Про Освенцим ей известно, она интересовалась всем, что с ним связано, потому что сама чуть туда не попала. Нет, она не полька, а немка, в свое время они с мужем держали лавку в Берлине. Им Гитлер никогда не нравился, и они, конечно, должны были вести себя поосторожней, а не высказывать без оглядки свое мнение. В 1935 году гестаповцы увели ее мужа, и с тех пор о нем ни слуху ни духу. Она, естественно, сильно горевала, но кушать все равно надо, и она продолжала торговать в своей лавке до 1938 года, когда Гитлер, «der Lump»[23], выступил по радио со знаменитой речью, в которой объявил, что хочет начать войну.
Она возмутилась и написала ему. Написала лично, «господину Адольфу Гитлеру, рейхсканцлеру, Берлин», и в этом длинном письме настоятельно рекомендовала ему не начинать войну, потому что погибнет много людей, а кроме того, эта война обязательно будет проиграна, потому что и ребенку понятно, что победить весь мир невозможно. Она подписалась своим именем, указала свой адрес, отправила письмо и стала ждать.

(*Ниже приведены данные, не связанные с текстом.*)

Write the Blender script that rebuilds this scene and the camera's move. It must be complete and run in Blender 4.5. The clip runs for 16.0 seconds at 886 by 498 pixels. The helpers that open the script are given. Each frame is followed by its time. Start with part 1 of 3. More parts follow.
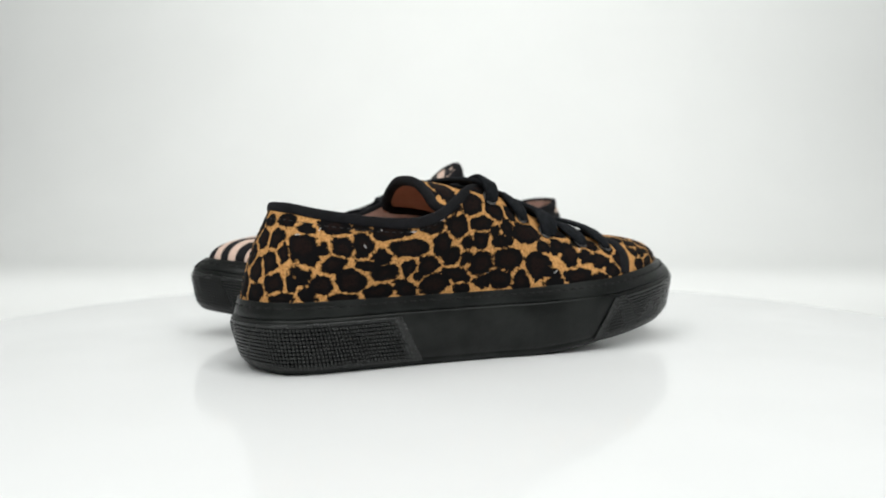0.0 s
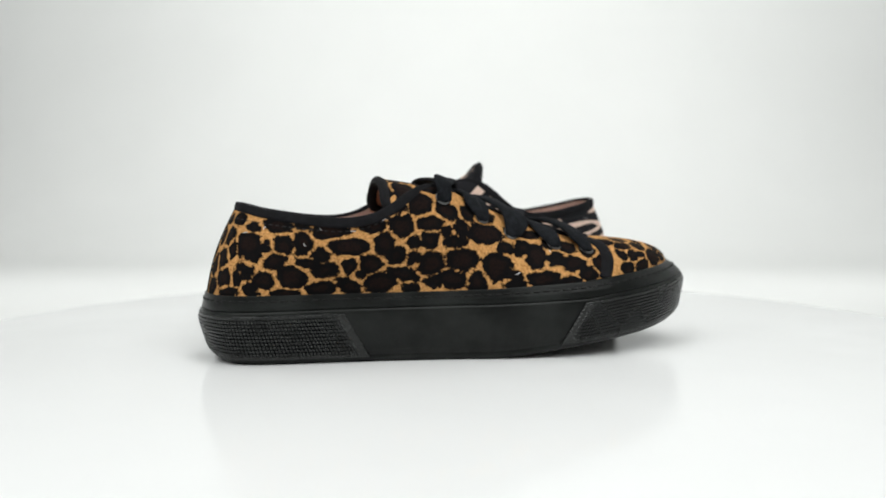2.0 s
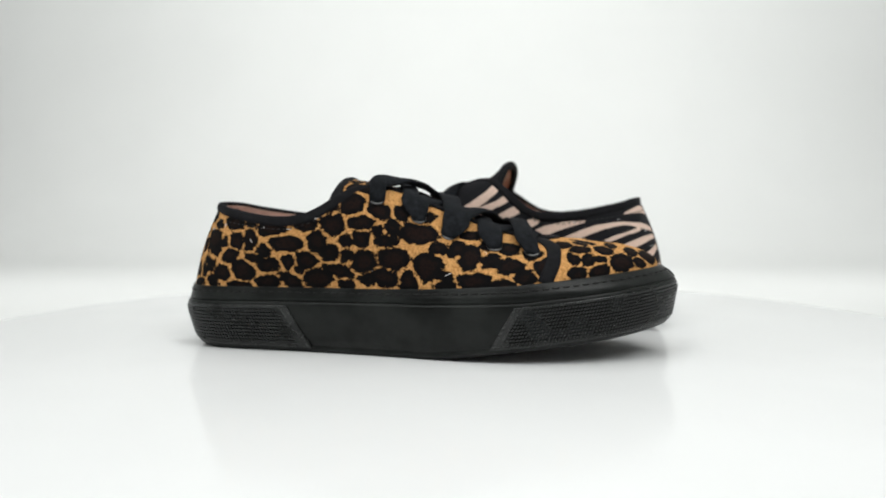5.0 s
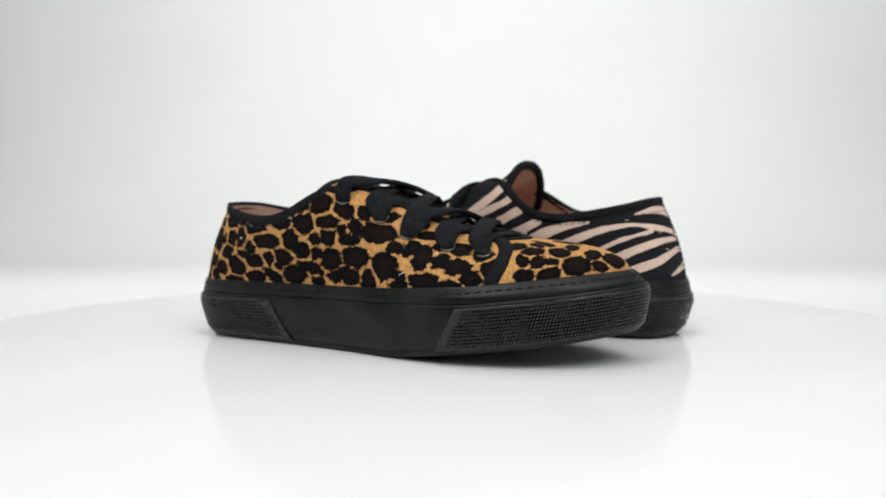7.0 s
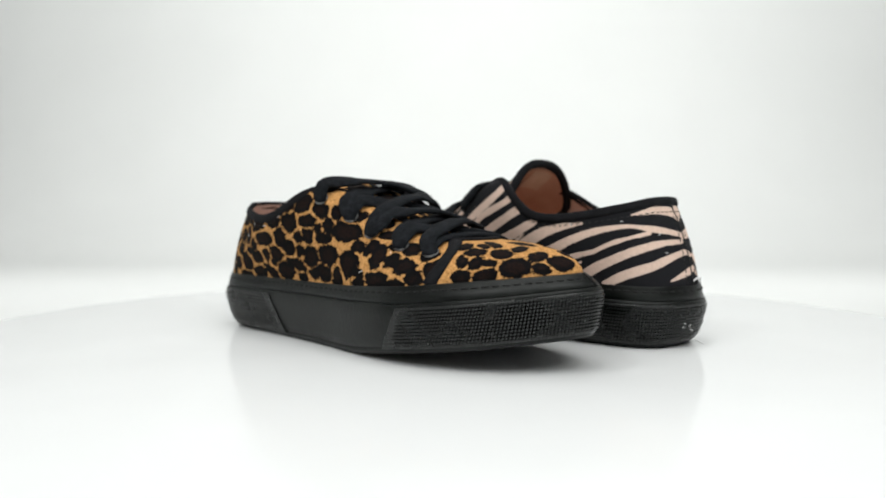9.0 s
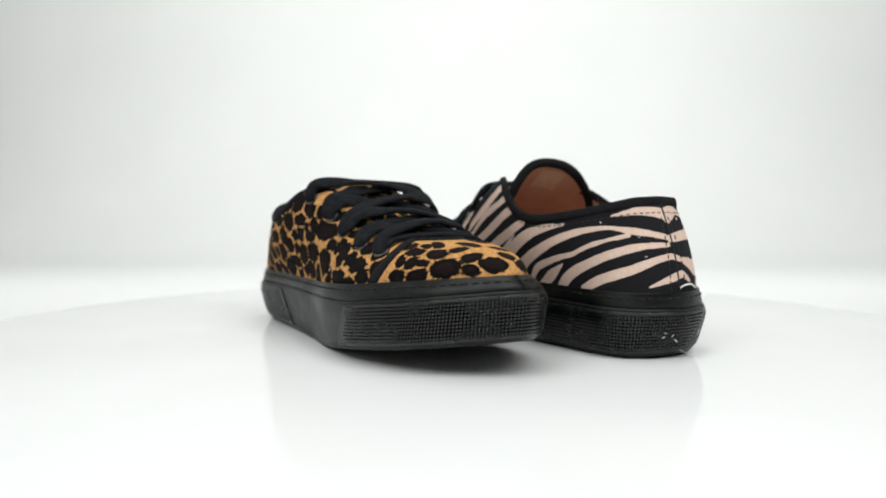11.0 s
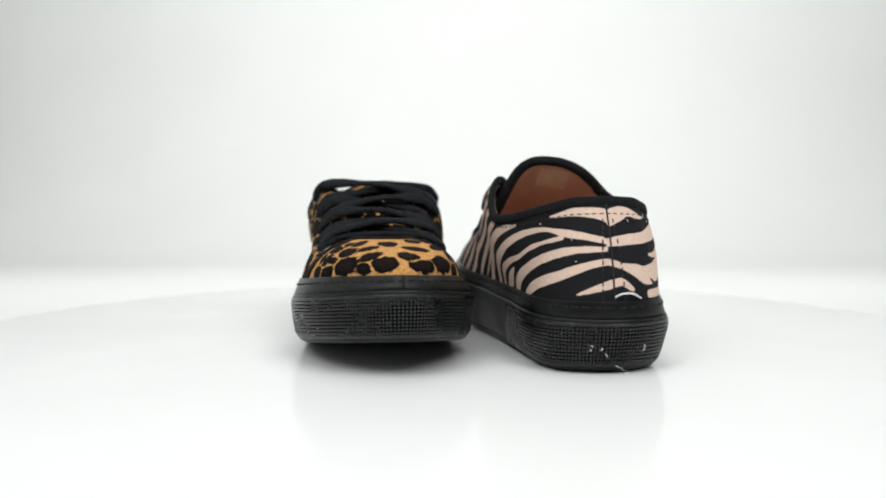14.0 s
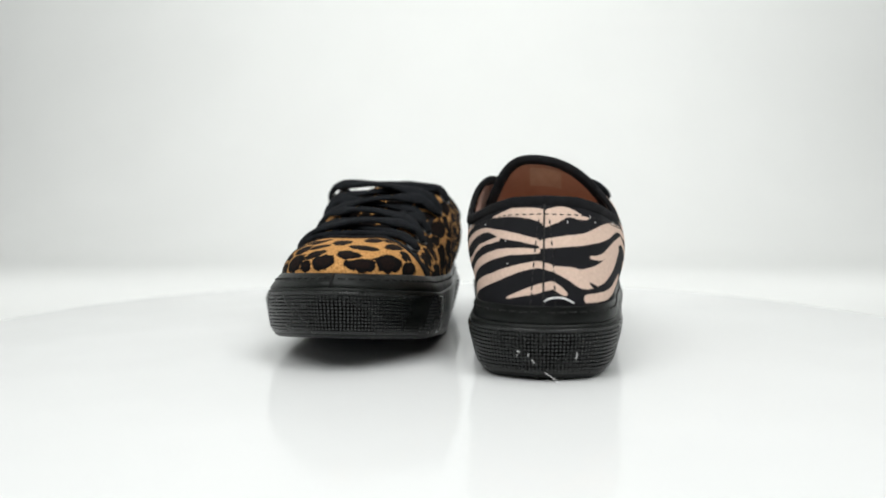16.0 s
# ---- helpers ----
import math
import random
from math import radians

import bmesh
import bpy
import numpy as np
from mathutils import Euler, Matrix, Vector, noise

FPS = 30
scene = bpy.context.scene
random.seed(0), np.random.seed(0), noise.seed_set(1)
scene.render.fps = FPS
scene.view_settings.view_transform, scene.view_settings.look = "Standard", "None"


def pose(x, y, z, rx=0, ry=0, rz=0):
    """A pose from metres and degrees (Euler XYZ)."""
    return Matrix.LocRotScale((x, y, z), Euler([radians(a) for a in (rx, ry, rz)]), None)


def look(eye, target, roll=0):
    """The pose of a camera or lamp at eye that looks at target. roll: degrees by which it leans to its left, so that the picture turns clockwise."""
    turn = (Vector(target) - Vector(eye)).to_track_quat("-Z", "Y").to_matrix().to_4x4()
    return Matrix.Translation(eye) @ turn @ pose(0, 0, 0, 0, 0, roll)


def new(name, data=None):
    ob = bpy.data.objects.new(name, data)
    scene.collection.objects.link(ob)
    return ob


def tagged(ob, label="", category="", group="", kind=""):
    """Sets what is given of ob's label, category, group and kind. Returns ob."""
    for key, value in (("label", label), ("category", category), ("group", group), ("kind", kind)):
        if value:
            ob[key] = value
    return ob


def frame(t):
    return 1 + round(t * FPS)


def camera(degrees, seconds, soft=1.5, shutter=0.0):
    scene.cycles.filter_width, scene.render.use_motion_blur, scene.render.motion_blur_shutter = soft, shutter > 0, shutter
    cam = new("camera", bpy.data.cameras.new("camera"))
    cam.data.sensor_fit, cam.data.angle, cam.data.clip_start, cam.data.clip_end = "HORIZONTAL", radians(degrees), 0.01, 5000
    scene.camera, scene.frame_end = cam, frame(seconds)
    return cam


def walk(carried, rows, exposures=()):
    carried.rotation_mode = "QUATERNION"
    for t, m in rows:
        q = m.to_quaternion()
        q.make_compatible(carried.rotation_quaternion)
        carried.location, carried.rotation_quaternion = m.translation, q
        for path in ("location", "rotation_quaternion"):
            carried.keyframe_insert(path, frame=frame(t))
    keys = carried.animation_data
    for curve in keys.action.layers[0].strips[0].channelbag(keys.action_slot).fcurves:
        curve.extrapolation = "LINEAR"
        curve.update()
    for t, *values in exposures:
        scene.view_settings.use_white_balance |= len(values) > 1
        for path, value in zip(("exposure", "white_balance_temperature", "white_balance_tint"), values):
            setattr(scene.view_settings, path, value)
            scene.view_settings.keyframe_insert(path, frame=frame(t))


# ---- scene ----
from mathutils import geometry

# camera: still, low before the turntable
cam = camera(57.65, 16.0, soft=1.9)
cam.data.dof.use_dof, cam.data.dof.focus_distance, cam.data.dof.aperture_fstop = True, 0.41, 6.3
EYE = pose(0.0, -0.5025, 0.0830, 90 - 3.415, 0, 0.606)
walk(cam, [(0.0, EYE), (16.0, EYE)], [(0.0, -0.43), (8.4, -0.43), (9.0, -0.36), (13.5, -0.35), (16.0, -0.43)])


def turn(t):
    """The turntable's angle in degrees at t seconds."""
    return 28.316 - 8.095 * t + 0.0093 * t * t


# ---- light: a white tent with soft lamps above and before it ----
world = bpy.data.worlds.new("studio")
scene.world = world
world.use_nodes = True
world.node_tree.nodes["Background"].inputs[0].default_value = (0.93, 0.97, 1.0, 1)
world.node_tree.nodes["Background"].inputs[1].default_value = 0.25


def softbox(name, eye, target, sx, sy, watts, color=(0.99, 1.0, 0.985)):
    data = bpy.data.lights.new(name, "AREA")
    data.shape, data.size, data.size_y, data.energy, data.color = "RECTANGLE", sx, sy, watts, color
    ob = new(name, data)
    ob.matrix_world = look(eye, target)
    return ob


softbox("top_softbox", (0.05, -0.12, 1.45), (0, -0.12, 0), 1.5, 0.8, 9.0)
softbox("front_softbox_right", (0.55, -0.75, 1.05), (0, -0.05, 0.0), 0.7, 0.7, 10.8)
softbox("front_softbox_left", (-0.55, -0.75, 1.05), (0, -0.05, 0.0), 0.7, 0.7, 9.6)
# added fill just over the view, only to brighten the back wall evenly
softbox("backdrop_fill", (0.14, 0.05, 0.52), (0.13, 1.1, 0.72), 2.8, 0.2, 10.2)


# ---- materials ----
def material(name, base, rough=0.5, spec=0.5):
    m = bpy.data.materials.new(name)
    m.use_nodes = True
    b = m.node_tree.nodes["Principled BSDF"]
    b.inputs["Base Color"].default_value = (*base, 1)
    b.inputs["Roughness"].default_value = rough
    b.inputs["Specular IOR Level"].default_value = spec
    return m, m.node_tree, b


def node(nt, kind, **props):
    n = nt.nodes.new(kind)
    for k, v in props.items():
        n.inputs[k.replace("_", " ")].default_value = v
    return n


def coords(nt, scale=(1, 1, 1)):
    tc = nt.nodes.new("ShaderNodeTexCoord")
    mp = nt.nodes.new("ShaderNodeMapping")
    mp.inputs["Scale"].default_value = scale
    nt.links.new(tc.outputs["Object"], mp.inputs["Vector"])
    return mp.outputs["Vector"]


def noise_tex(nt, vec, scale, detail=3.0, rough=0.5):
    n = node(nt, "ShaderNodeTexNoise", Scale=scale, Detail=detail, Roughness=rough)
    nt.links.new(vec, n.inputs["Vector"])
    return n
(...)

Через пять дней к ней пришли молодчики в коричневых рубашках и под предлогом обыска обчистили ее, перевернув вверх дном дом и лавку. Что они нашли? Да ничего, кроме черновика письма, она политикой не занималась. Через две недели ее вызвали в гестапо. Она думала, ее будут бить, а потом отправят в лагерь, но вместо этого ей с грубым презрением заявили, что надо бы ее повесить, да на такую старую глупую козу («eine alte blöde Ziege») веревку тратить жалко. После этого у нее отобрали торговую лицензию и выслали из Берлина.
В Силезии она кое-как перебивалась случайными заработками и торговлей на черном рынке, пока, как она и предсказывала, немцы не проиграли войну. Поскольку все здесь знали про ее поступок, польские власти предоставили ей лицензию на торговлю продовольствием. И теперь она живет спокойно и окончательно убедилась в том, что, если бы сильные мира сего прислушивались к ее советам, мир был бы гораздо лучше.
Перед отъездом мы с Леонардо вернули ключи от амбулатории и попрощались с Марьей Федоровной и доктором Данченко. Марья молчала и выглядела грустной. Я спросил ее, почему бы ей не поехать с нами в Италию, и она вспыхнула, словно в моем вопросе было что-то неприличное. Эту сцену прервал Данченко, явившийся с двумя листами бумаги и бутылкой спирта. Мы сначала подумали, что спирт — его личный вклад в собранную для нас дорожную аптечку, но оказалось, он для прощальных тостов, которыми мы, как и положено, обменялись.
Что касается двух листов, они предназначались для изъявлений благодарности русскому начальству за гуманное и безупречное отношение во время нашего пребывания в Катовицах. Доктор Данченко попросил еще упомянуть его лично и дать положительную оценку его работе, а также прибавить к своим фамилиям титул — «доктор медицины». Леонардо имел право это сделать, я же нет, какой из меня доктор медицины? Но когда я попытался объяснить это Данченко, тот обвинил меня в формализме и, ткнув пальцем в бумагу, раздраженно сказал, чтобы я не выдумывал, а подписывал. Я выполнил его просьбу: в конце концов, если это поможет ему в его карьере, мне не жалко.